With the Democrats having only 55 members in their caucus and the heightened political partisanship on the part of Republicans, just the mere threat of a filibuster throws a monkey wrench in the proceedings. Another debilitating delay tactic is the “notice of intent to object” or secret hold placed by a Senator on legislation or a nomination. The threats of filibusters and secret holds all add up to monumental gridlock and a failure of the Senate to actually conduct business efficiently and effectively.
It is somewhat of a quirk in the rules governing debate in the Senate that they can only be changed at the beginning of a two-year session. There is no reason that the Senate couldn’t change the rules to close debate, cloture, to a 51 vote majority also known as the Constitutional or nuclear option. However, Senators in power from both parties seem to be more enamored with the historical institution of the Senate more than actually making the Senate run efficiently.
Rules regarding a super majority to end the debate or filibuster were in part meant to foster consensus and avoid contentious divisions and animosity. Today, Republican opposition to President Obama is the driving force behind the extra ordinary number of filibusters. Except for a very carefully scripted press conference or Senate floor speech, Republicans rarely go public with real talking filibusters.
The Senate works as much on parliamentary procedure as it does professional courtesy. The Wild West mentality of dirty politics was left to the House while they Senate preferred mud wrestling behind closed doors. If a Senator really felt opposition to a bill, and negotiation was not an option, he was offered the avenue to publicly take a stand like the lone dissident standing in front of the tank in Tienanmen Square.
Like teenage vandals working under the cover of darkness, Republican Senators place obstructionist parliamentary maneuvers so as to draw as little attention to themselves as possible. It is not the impending legislation that they really oppose. Their main goal is to impede the passage of any law that might help President Obama fulfill his promises and move the country forward.

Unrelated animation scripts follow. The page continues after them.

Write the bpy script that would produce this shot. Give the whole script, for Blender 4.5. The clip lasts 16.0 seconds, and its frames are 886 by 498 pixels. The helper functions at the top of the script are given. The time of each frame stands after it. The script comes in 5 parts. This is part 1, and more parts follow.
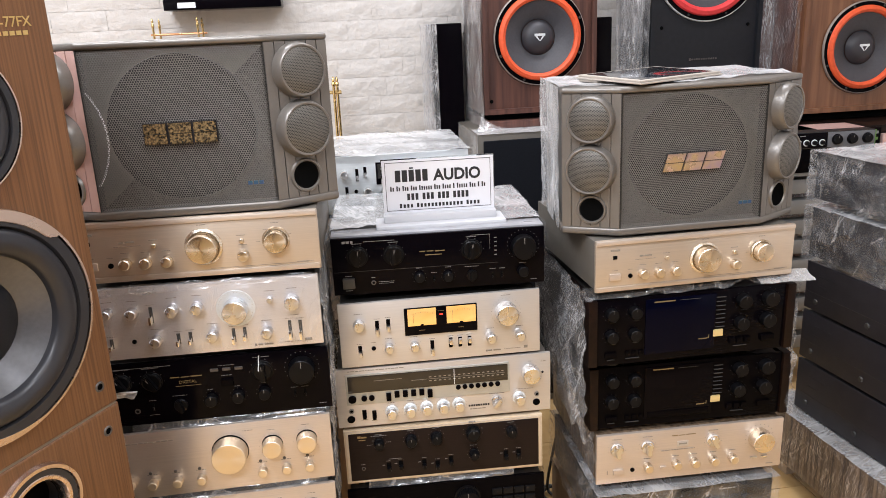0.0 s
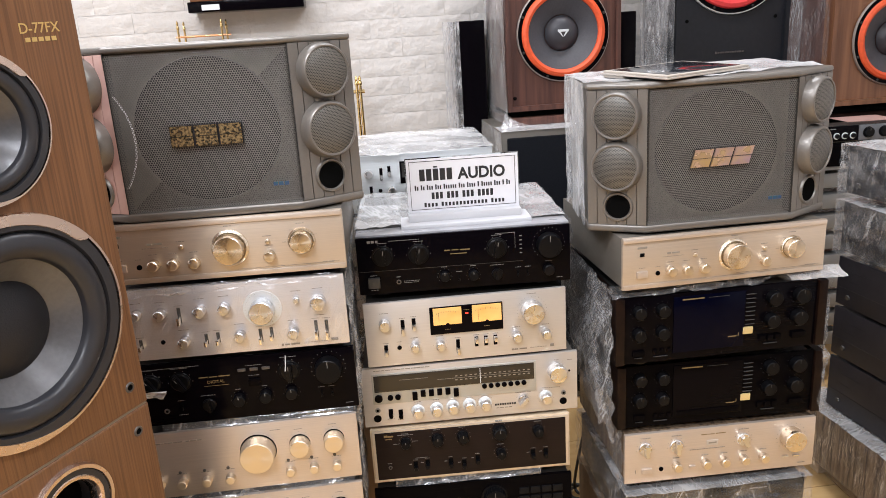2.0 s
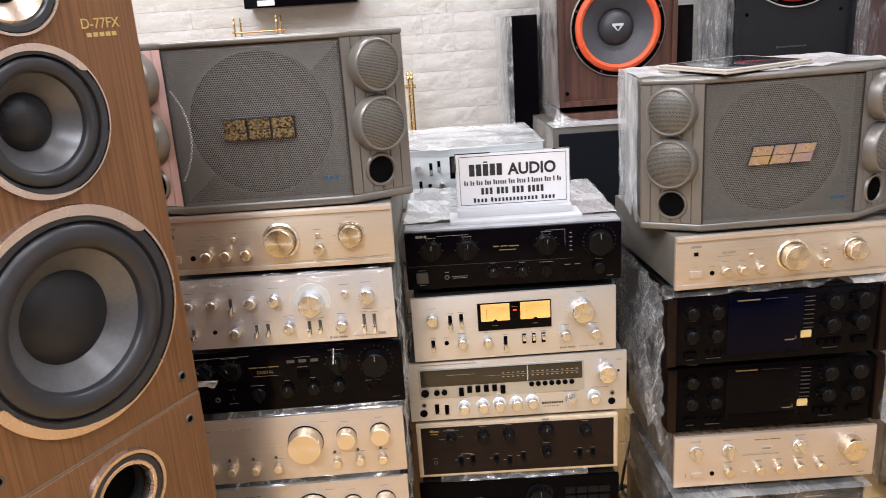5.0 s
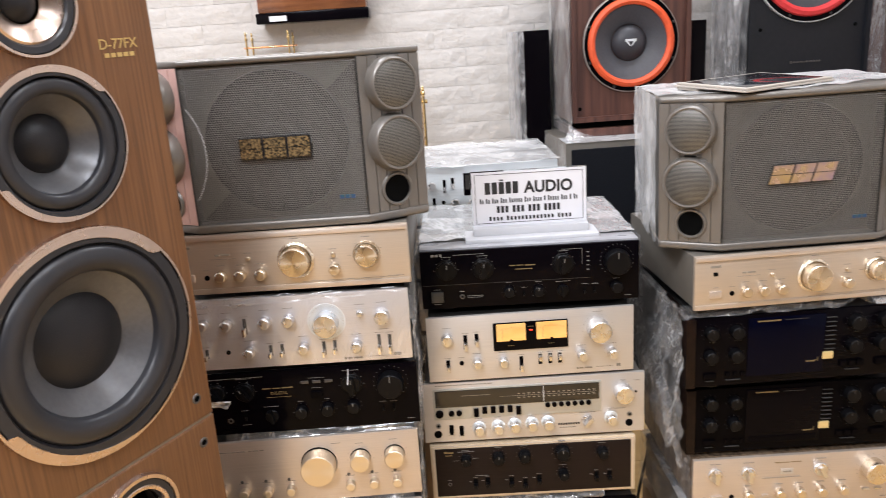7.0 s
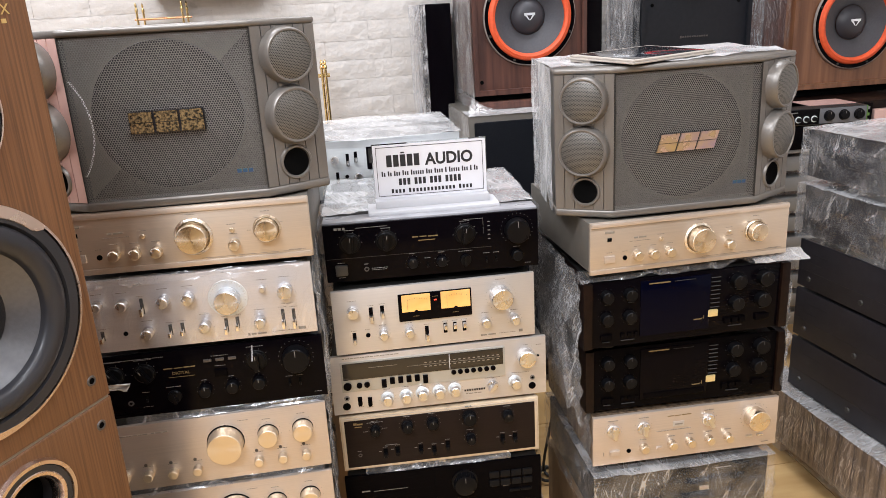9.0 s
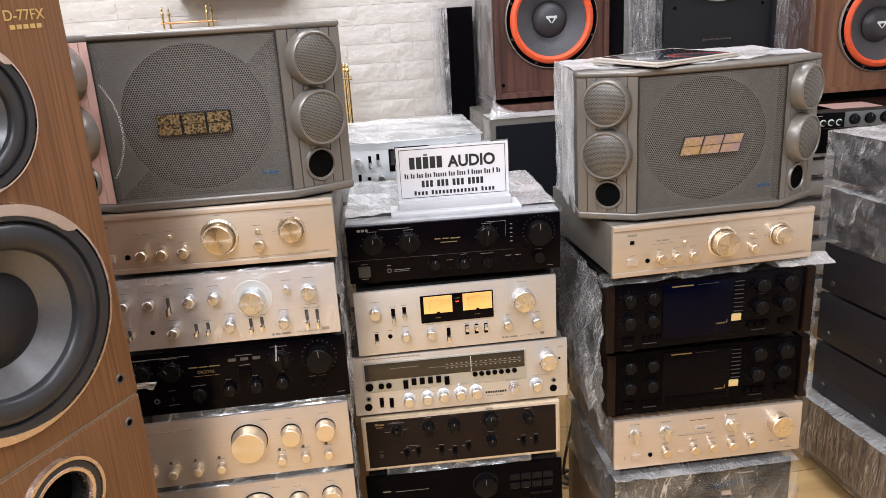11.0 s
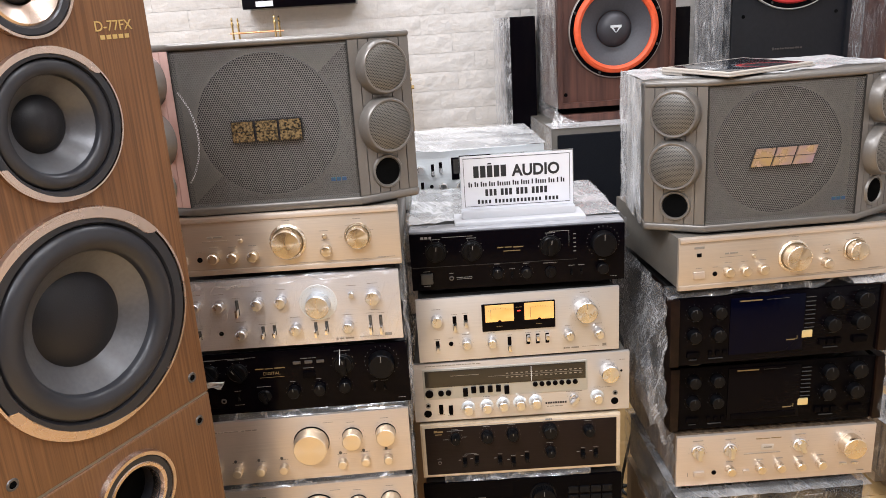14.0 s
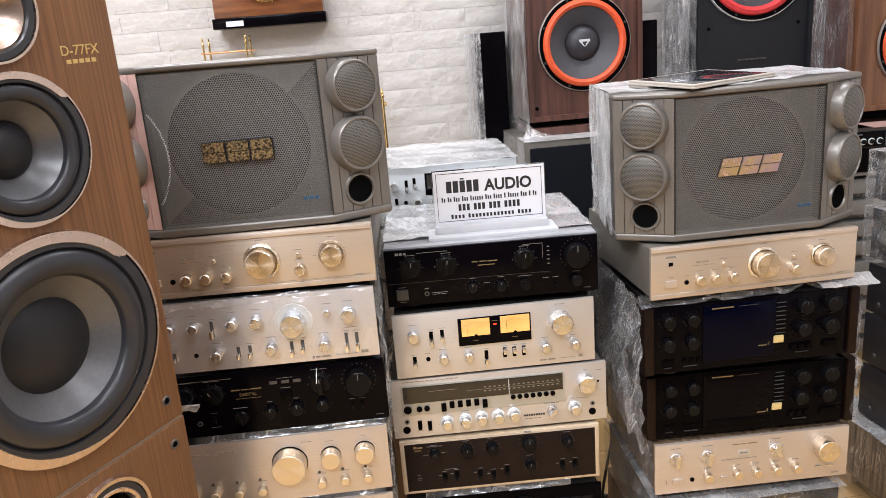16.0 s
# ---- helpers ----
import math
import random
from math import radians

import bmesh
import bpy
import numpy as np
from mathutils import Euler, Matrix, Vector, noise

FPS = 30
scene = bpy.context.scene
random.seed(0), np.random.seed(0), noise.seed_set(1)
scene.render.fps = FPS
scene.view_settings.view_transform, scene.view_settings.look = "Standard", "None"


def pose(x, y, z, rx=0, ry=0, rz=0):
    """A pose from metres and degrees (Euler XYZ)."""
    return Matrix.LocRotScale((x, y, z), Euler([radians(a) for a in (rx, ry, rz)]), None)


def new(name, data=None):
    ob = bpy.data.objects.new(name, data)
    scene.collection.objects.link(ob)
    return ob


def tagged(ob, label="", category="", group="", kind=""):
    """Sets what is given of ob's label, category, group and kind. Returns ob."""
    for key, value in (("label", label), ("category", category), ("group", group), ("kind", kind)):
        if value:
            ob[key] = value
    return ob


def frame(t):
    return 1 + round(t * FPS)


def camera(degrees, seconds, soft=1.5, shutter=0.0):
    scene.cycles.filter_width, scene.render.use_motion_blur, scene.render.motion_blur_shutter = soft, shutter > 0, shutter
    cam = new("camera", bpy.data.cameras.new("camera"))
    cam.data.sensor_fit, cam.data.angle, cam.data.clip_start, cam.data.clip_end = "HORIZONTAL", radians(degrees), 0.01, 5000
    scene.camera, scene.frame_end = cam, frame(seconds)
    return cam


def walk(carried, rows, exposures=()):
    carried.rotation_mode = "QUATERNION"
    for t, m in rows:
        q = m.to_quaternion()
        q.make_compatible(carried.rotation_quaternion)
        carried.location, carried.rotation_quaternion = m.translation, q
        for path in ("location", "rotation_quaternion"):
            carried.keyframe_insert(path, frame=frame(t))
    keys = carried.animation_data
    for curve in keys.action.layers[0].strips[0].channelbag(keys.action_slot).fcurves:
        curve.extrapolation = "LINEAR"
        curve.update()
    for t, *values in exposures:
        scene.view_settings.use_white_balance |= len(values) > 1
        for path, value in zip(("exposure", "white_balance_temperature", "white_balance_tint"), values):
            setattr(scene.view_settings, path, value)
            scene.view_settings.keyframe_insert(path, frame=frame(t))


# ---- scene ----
cam = camera(61.2, 16.0, soft=0.5, shutter=0.5)
EYE = 1.38  # height of the first eye
# seconds, x, y, z from the first eye, yaw, pitch, roll
ROWS = [
    (0.0, -0.0088, -0.0094, -0.0046, -8.271, -16.387, 2.498),
    (0.5, -0.0169, -0.0119, -0.0048, -8.108, -16.339, 2.578),
    (1.0, -0.0147, -0.0139, -0.0010, -7.754, -16.288, 2.790),
    (1.5, -0.0156, -0.0097, 0.0021, -7.283, -16.364, 3.090),
    (2.0, -0.0111, -0.0039, -0.0027, -6.681, -16.511, 3.461),
    (2.5, -0.0061, 0.0022, -0.0035, -6.307, -16.815, 3.770),
    (3.0, -0.0065, 0.0013, -0.0039, -6.137, -17.050, 3.976),
    (3.5, -0.0071, 0.0008, -0.0049, -6.134, -17.147, 4.084),
    (4.0, -0.0078, -0.0006, -0.0044, -5.645, -17.110, 4.017),
    (4.5, -0.0062, -0.0000, -0.0069, -4.580, -16.912, 3.863),
    (4.7, -0.0077, 0.0001, -0.0058, -3.927, -16.830, 3.772),
    (5.2, -0.0118, 0.0041, -0.0039, -2.053, -16.376, 3.671),
    (5.7, -0.0194, 0.0128, -0.0005, -0.136, -15.675, 3.713),
    (6.2, -0.0266, 0.0215, 0.0029, 0.774, -15.151, 3.788),
    (6.5, -0.0291, 0.0247, 0.0044, 0.402, -15.097, 3.804),
    (6.8, -0.0292, 0.0252, 0.0051, -0.936, -15.350, 3.768),
    (7.0, -0.0259, 0.0223, 0.0056, -2.310, -15.667, 3.718),
    (7.5, -0.0082, 0.0175, -0.0005, -5.201, -16.553, 3.580),
    (8.0, 0.0003, 0.0153, -0.0044, -7.227, -17.212, 3.412),
    (8.5, -0.0074, 0.0078, -0.0016, -8.485, -17.623, 3.294),
    (9.0, -0.0096, 0.0059, -0.0010, -9.171, -17.870, 3.246),
    (9.5, -0.0121, 0.0042, -0.0005, -9.227, -17.945, 3.274),
    (10.0, -0.0146, 0.0026, -0.0002, -8.865, -17.891, 3.335),
    (10.5, -0.0166, 0.0013, 0.0000, -8.294, -17.753, 3.385),
    (11.0, -0.0180, 0.0003, 0.0001, -7.723, -17.575, 3.381),
    (11.5, -0.0217, -0.0027, 0.0006, -7.135, -17.360, 3.327),
    (12.0, -0.0243, -0.0046, 0.0024, -6.355, -16.999, 3.148),
    (12.5, -0.0278, -0.0040, 0.0024, -5.411, -16.744, 2.959),
    (13.0, -0.0345, -0.0035, 0.0038, -4.453, -16.651, 2.919),
    (13.5, -0.0366, -0.0013, -0.0002, -3.708, -16.684, 3.136),
    (14.0, -0.0370, -0.0023, 0.0012, -3.488, -16.645, 3.547),
    (14.5, -0.0368, -0.0135, 0.0030, -3.821, -16.389, 3.938),
    (15.0, -0.0427, -0.0189, 0.0030, -4.383, -16.038, 4.284),
    (15.5, -0.0390, -0.0137, 0.0038, -4.960, -15.772, 4.422),
    (16.0, -0.0292, -0.0083, 0.0040, -5.469, -15.672, 4.458),
]
walk(cam, [(t, pose(x, y, EYE + z, 90 + pitch, roll, yaw)) for t, x, y, z, yaw, pitch, roll in ROWS])

# ---- world and light ----
world = bpy.data.worlds.new("world")
scene.world = world
world.use_nodes = True
world.node_tree.nodes["Background"].inputs["Color"].default_value = (0.9, 0.95, 1.0, 1)
world.node_tree.nodes["Background"].inputs["Strength"].default_value = 0.05
scene.view_settings.exposure = 0.0
CEILING = 3.0


def panel_lamp(x, y, w, d, power, color=(0.955, 0.995, 1.085)):
    data = bpy.data.lights.new("ceiling_lamp", "AREA")
    data.shape, data.size, data.size_y, data.energy, data.color = "RECTANGLE", w, d, power, color
    ob = new("ceiling_lamp", data)
    ob.matrix_basis = pose(x, y, CEILING - 0.06)
    return ob


# rows of LED panels on the ceiling of the shop
LAMPS = [(-0.9, 0.3, 62), (0.9, 0.3, 25), (-0.9, 2.1, 32), (0.9, 2.1, 25), (-0.9, -1.3, 76), (0.9, -1.3, 25)]
for lx, ly, watts in LAMPS:
    panel_lamp(lx, ly, 1.2, 0.3, watts)


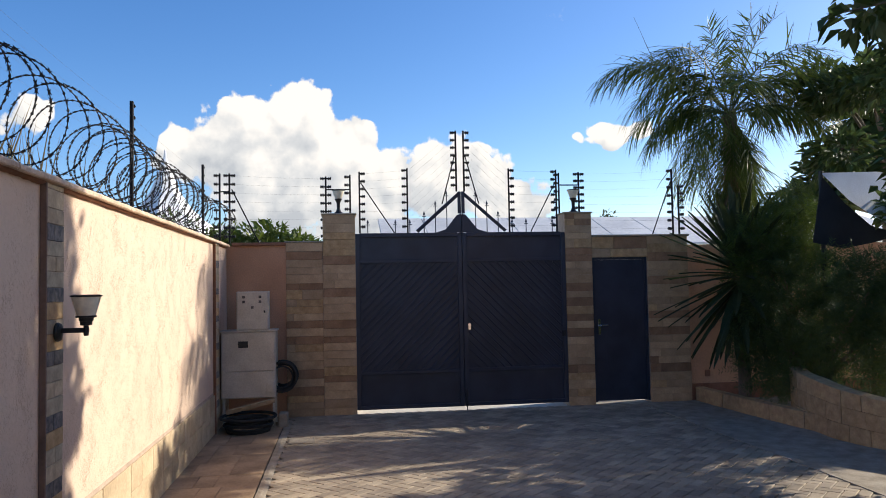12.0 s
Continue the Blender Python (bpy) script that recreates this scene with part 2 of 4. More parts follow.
M_PALE = material("pale_dusty_road", (0.50, 0.45, 0.38), (0.64, 0.59, 0.51), 1.2, 0.9, 30, 0.4, 0.004)
M_EARTH = material("dry_earth", (0.20, 0.13, 0.08), (0.32, 0.22, 0.14), 0.7, 0.95, 12, 0.5, 0.02)
M_NAVY = material("navy_gate_paint", (0.020, 0.027, 0.044), (0.032, 0.042, 0.066), 3, 0.36, 120, 0.1, 0.001)
M_BLACK = material("black_enamel", (0.010, 0.010, 0.011), (0.022, 0.021, 0.020), 20, 0.5, 120, 0.15, 0.001)
M_POST = material("dark_steel_post", (0.010, 0.010, 0.010), (0.026, 0.024, 0.022), 14, 0.7, 90, 0.2, 0.001, spec=0.2)
M_RAZOR = material("weathered_razor_steel", (0.016, 0.016, 0.016), (0.058, 0.050, 0.042), 18, 0.6, 120, 0.2, 0.001, metal=0.4)
M_WIRE = material("thin_fence_wire", (0.07, 0.07, 0.075), (0.14, 0.14, 0.145), 10, 0.7, 60, 0.0, metal=0.2)
M_FROST = material("frosted_cream_glass", (0.70, 0.63, 0.48), (0.79, 0.72, 0.57), 3, 0.35, 30, 0.0)
M_BLUE = material("blue_tank_plastic", (0.003, 0.062, 0.28), (0.005, 0.098, 0.39), 2.5, 0.36, 120, 0.12, 0.001)
M_WHITE = material("white_print", (0.70, 0.72, 0.74), (0.82, 0.83, 0.84), 30, 0.6, 90, 0.0)
M_CHROME = material("chrome", (0.70, 0.70, 0.70), (0.85, 0.85, 0.85), 10, 0.12, 60, 0.0, metal=1.0)
M_PINKPLASTIC = material("pink_plastic", (0.65, 0.20, 0.17), (0.75, 0.27, 0.23), 10, 0.4, 60, 0.0)
M_SOAP = material("cloudy_soap_bottle", (0.45, 0.42, 0.38), (0.60, 0.57, 0.52), 12, 0.2, 60, 0.0)
M_CABINET = material("beige_metal_cabinet", (0.46, 0.41, 0.33), (0.58, 0.53, 0.44), 4, 0.55, 60, 0.15, 0.001)
M_RUBBER = material("black_rubber", (0.012, 0.012, 0.012), (0.03, 0.03, 0.028), 9, 0.65, 60, 0.3, 0.002)
M_ROOF = material("grey_sheet_roof", (0.50, 0.50, 0.49), (0.72, 0.71, 0.68), 0.35, 0.55, 6, 0.2, 0.02)
M_TENT = material("white_tent_canvas", (0.70, 0.71, 0.72), (0.82, 0.82, 0.81), 0.6, 0.7, 8, 0.1, 0.01)
M_SAIL = material("grey_white_sail_cloth", (0.50, 0.52, 0.55), (0.66, 0.68, 0.70), 1.5, 0.7, 90, 0.2, 0.002)
M_SAILDARK = material("dark_sail_flap", (0.015, 0.018, 0.024), (0.03, 0.034, 0.042), 2, 0.8, 90, 0.2, 0.002)
M_BARK = material("grey_brown_bark", (0.09, 0.065, 0.045), (0.20, 0.155, 0.115), 6, 0.95, 25, 0.9, 0.02, stretch=(1, 1, 0.3))
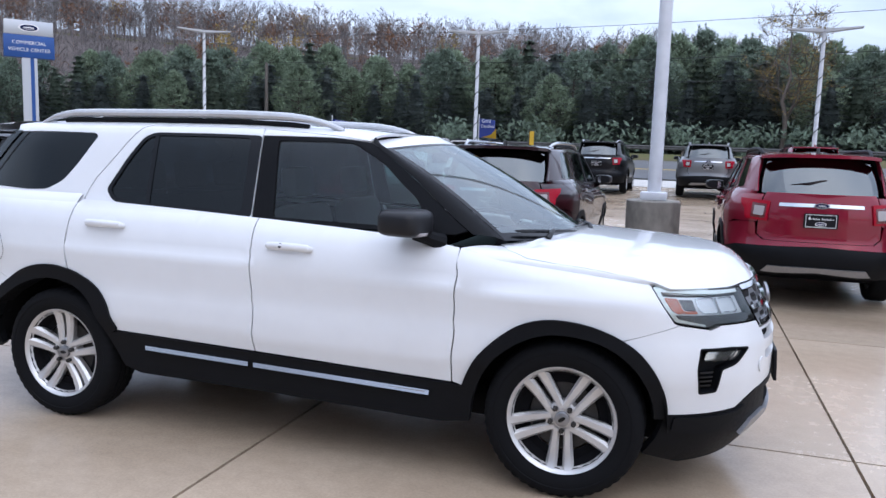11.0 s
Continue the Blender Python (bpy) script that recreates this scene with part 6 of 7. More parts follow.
        put_wheels(t, "steel", [(0, w - 0.10, rz), (0, -w + 0.10, rz), (-wb, w - 0.08, rz), (-wb, -w + 0.08, rz), (-wb, w - 0.36, rz), (-wb, -w + 0.36, rz)], rz / 0.372)
    else:
        bl = -wb - 1.05
        bm = bmesh.new()
        prism(bm, [(cab_end - 0.03, zb - 0.02), (bl, zb - 0.05), (bl - 0.03, z0 + 0.1), (-wb - 0.7, z0 + 0.02)] + [(-wb + ra * math.cos(radians(a)), rz + ra * math.sin(radians(a))) for a in range(150, 29, -12)] + [(cab_end - 0.03, z0)], -w + 0.03, w - 0.03)
        bevelled(bm, 0.03)
        part("cargo_bed", bm, body_m, t, "silver cargo bed")
        bm = bmesh.new()
        box(bm, bl + 0.1, cab_end - 0.1, -w + 0.12, w - 0.12, zb - 0.05, zb - 0.01)
        part("bed_liner", bm, M_dark, t, smooth=0)
        for s in (-1, 1):
            bm = bmesh.new()
            box(bm, bl - 0.045, bl + 0.12, s * (w - 0.08) - 0.06, s * (w - 0.08) + 0.06, zb - 0.40, zb - 0.10, 0.015)
            part("tail_light", bm, M_redlens, t, "red tail light")
        bm = bmesh.new()
        box(bm, bl - 0.15, bl + 0.05, -w + 0.04, w - 0.04, z0 - 0.02, z0 + 0.16, 0.03)
        part("rear_bumper", bm, M_bgchrome, t)
        bm = bmesh.new()
        box(bm, bl, 0.7, -0.7, 0.7, 0.34, 0.55)
        part("underbody", bm, M_dark, t, smooth=0)
        put_wheels(t, "five", [(0, w - 0.10, rz), (0, -w + 0.10, rz), (-wb, w - 0.10, rz), (-wb, -w + 0.10, rz)], rz / 0.372)
    return t


truck("chassis_truck", "white crew cab truck with bare black chassis", M_white, box_at(-24.1, -23.3, 88), 5.0, "chassis")
truck("chassis_truck", "white extended cab truck with bare black chassis", M_white, box_at(-24.1, -14.05, 90), 4.95, "chassis", crew=False)
truck("pickup_truck", "silver pickup truck on the verge drive", M_silver, box_at(-31.0, -13.3, 233), 3.25, "pickup")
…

Senate Majority Leader Harry Reid and Minority Leader Mitch McConnel agreed on Thursday to some minor modifications to filibuster rules.
What are those modifications?
“The deal will address the filibuster on the motion to proceed by changing the amount of debate time that would follow a cloture vote from 30 hours to four, speeding up Senate business and allowing more legislation to reach the floor. But the deal still requires Democrats to muster 60 votes to invoke cloture on that motion, despite Reid’s earlier suggestion that he would bar a filibuster on that motion entirely.
An alternate route to get past the motion to proceed will be implemented as a change to the rules, and a filibuster on the motion would be barred if the majority can find eight members of the minority, including the minority leader, to sign a petition. But Democrats already have 55 members in their caucus, five short of the 60 needed to end a filibuster, so it’s unclear what the purpose of getting three additional Republicans would be.”
“The two leaders agreed that they will make some changes in how the Senate carries out filibusters under the existing rules, reminiscent of the handshake agreement last term, which quickly fell apart. First, senators who wish to object or threaten a filibuster must actually come to the floor to do so. And second, the two leaders will make sure that debate time post-cloture is actually used in debate. If senators seeking to slow down business simply put in quorum calls to delay action, the Senate will go live, force votes to produce a quorum, and otherwise work to make sure senators actually show up and debate.”
These new rules speak more to time limits of debate as opposed to tackling the real issues of obstructionist filibusters. It appears as if the petulant and rebellious teenagers of the Republican Party have won the filibuster conundrum. While Senator Harry Reid can point to nominal rule modifications that have stifled moving legislation and nominees forward, those Senators opposed to the very fact that Barrack Obama is President will still have plenty of options to disrupt our family dinner meal together.